Dear Chelsea, Thank you so much for your encouraging comments. Indeed this design has users in mind since its a build on idea rather than from scratch and implementation will continue to draw from the lessons and recommendations of the two year pilot with 90 girls, and this challenge learning(s) and input. For post program, we believe that if the $10,000 for piloting is given to us for post beneficiary evaluation to fully understand the impact of skills training on the 90 girls will be beneficial in ascertaining the sustainability on startups or youth businesses.
Our approach is a sandwich apprenticeship model of training that alternates training with periods of practice within the year, to enable trainees mobilize what they learn in the training and this why we track those able to start own businesses while still with the mentors or after.
Before matching girls with their skills mentors, the mentors are discussed with and take on the girls as potential employees after the training if the girls so wished or, as intermediary labour during the training if the girls wished to start own businesses which is our ultimate idea target. The girls are paid depending on their commitment, being fast learners and customer satisfaction and the project encourages them to save so as to raise capital to start own business.
The project trains the girls on financial literacy and encourages them to save and based on the girls' ability and field of skills set, they start to work on their own projects while still with the mentors especially those in tailoring, bakery and hair dressing. Our experience is that because mentors know and girls express their intention of studying from start, they encourage them and even connect them to their own markets.

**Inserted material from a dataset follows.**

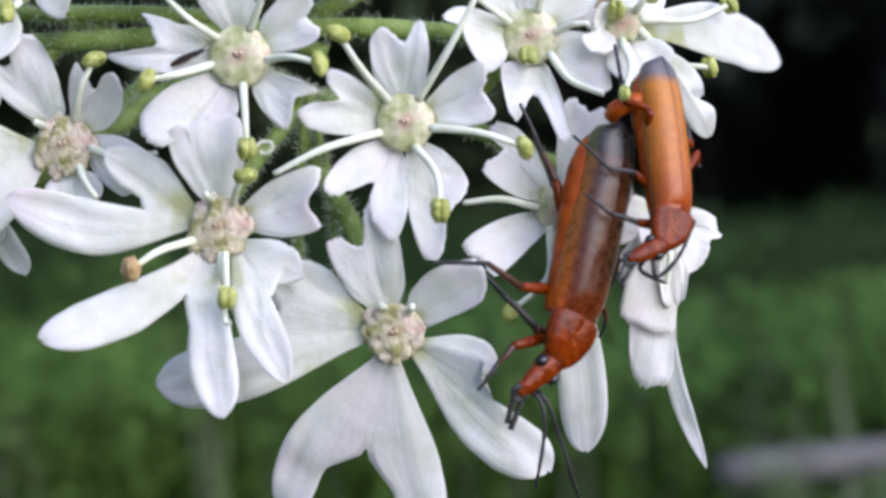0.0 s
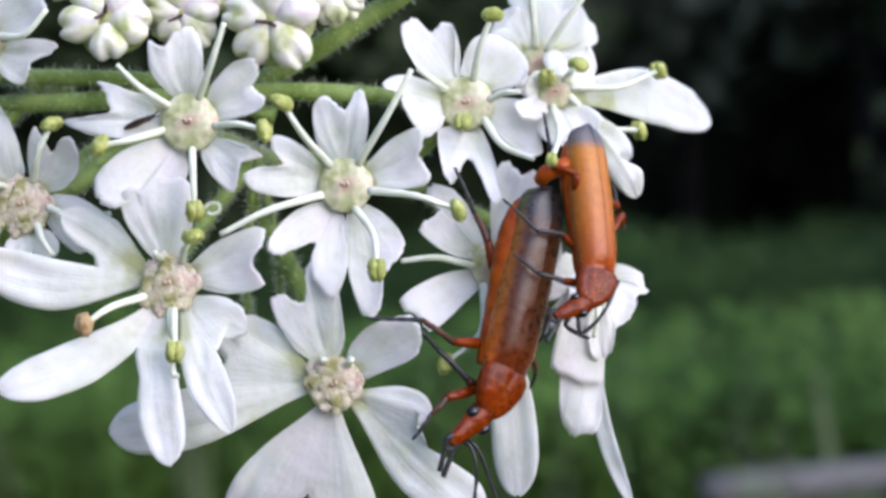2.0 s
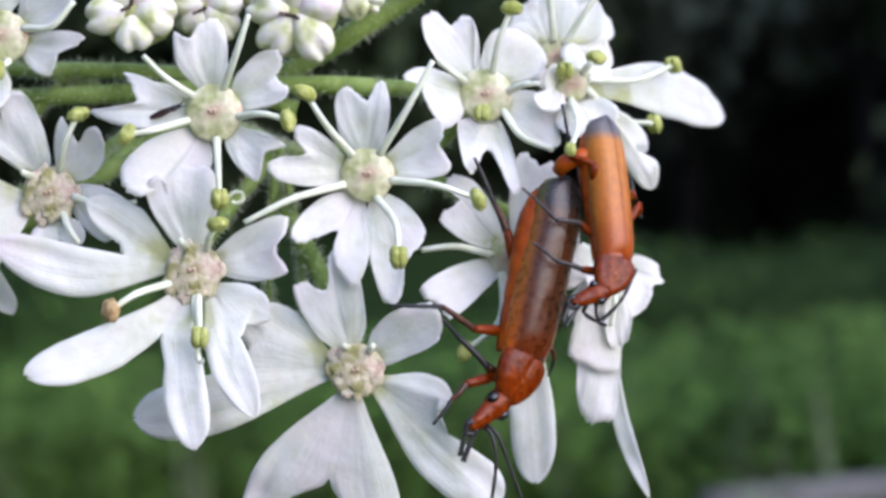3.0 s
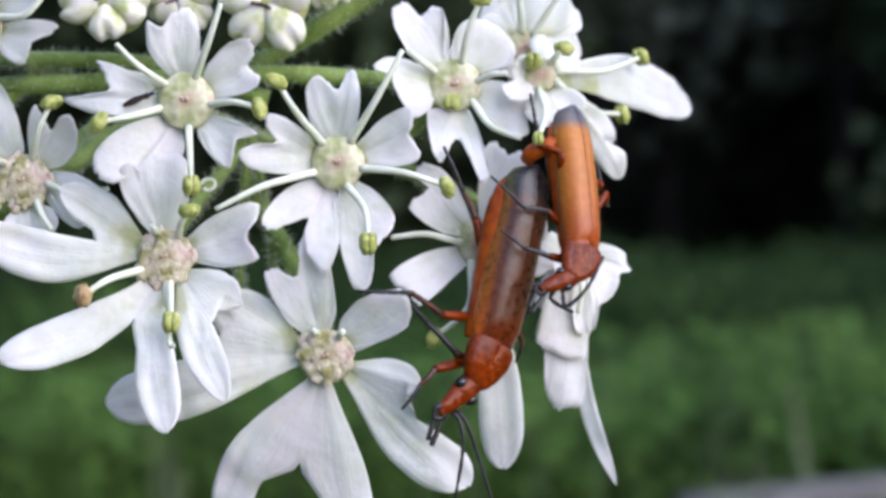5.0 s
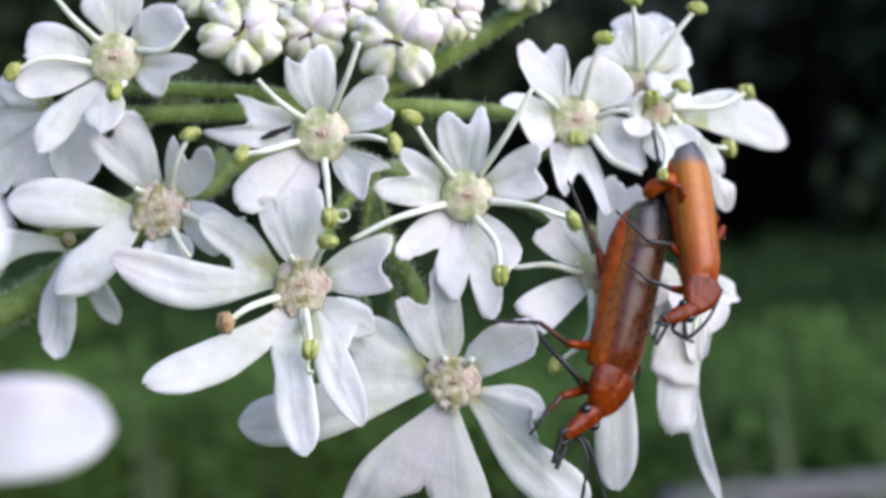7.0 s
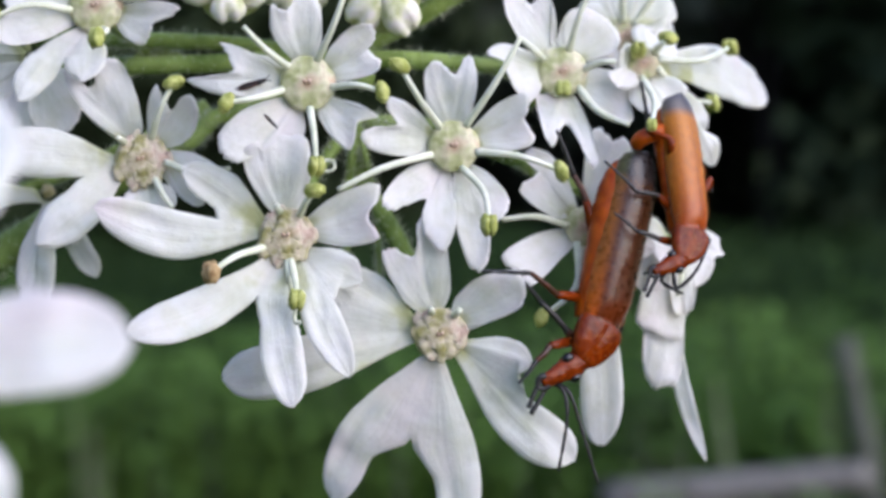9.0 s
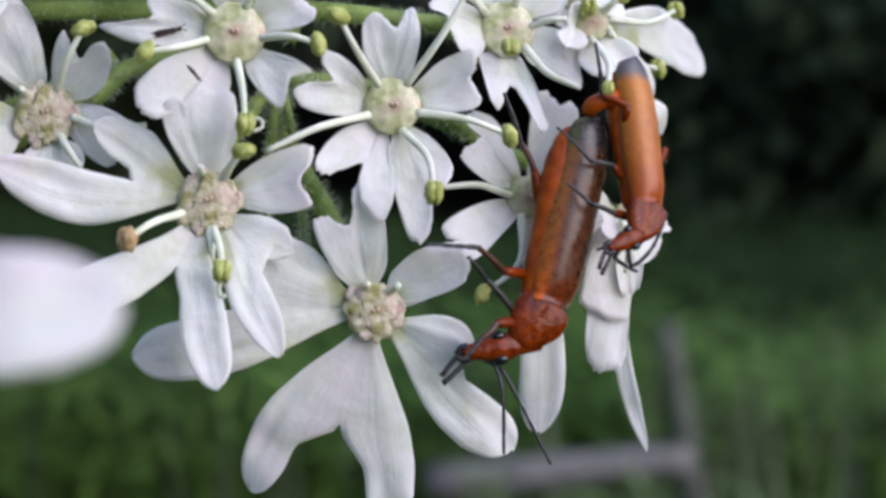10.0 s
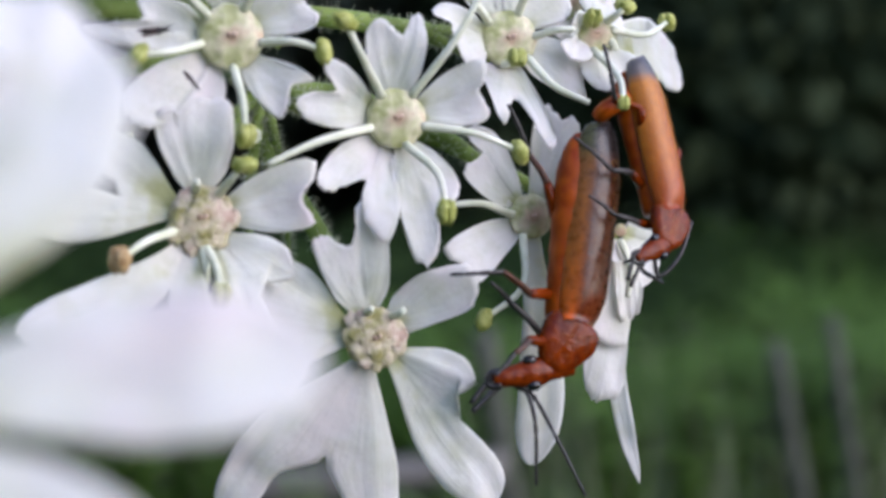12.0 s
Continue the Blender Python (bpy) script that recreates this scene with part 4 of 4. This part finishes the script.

This idea is built from a pull of switched on business women from a three year Women Mean Business project that strengthened there entrepreneurial and business skills. The project cushions the mentors Ugx 150,000 ($43 per girl /month) as cost share on the material due to waste and this acts as a motivator in addition to their access to psycho-social counselling support, quarterly meetings with them, free consultation from our business Advisors on a need basis, and marketing of their services to the wider community on project brochures etc Based on experience of last years’ $100,000 grant with 60 girls, we propose to deliver the same and to increase this, we propose to increase the number of mentors from 25 to 70 skill based mentors and this will enable us reach between 210-250 girls in year each mentor having 2-3 girls and this will require a bigger budget. The selection of the girls starts with announcements on local FM radios and community places (church, mosque, trading centers) for vulnerable girls interested in a skills training, resident of the area, willing to complete study, supportive and committed parents/guardian i.e facilitate transport of their girls etc, aged 18-24 years, with children or single. Application in writing or verbally to our staff who write and they thumb print, recommendation letters from local council leaders of the area, and then vetting is undertaken based on skills to which the project has available mentors, physical verification is undertaken and final selection made.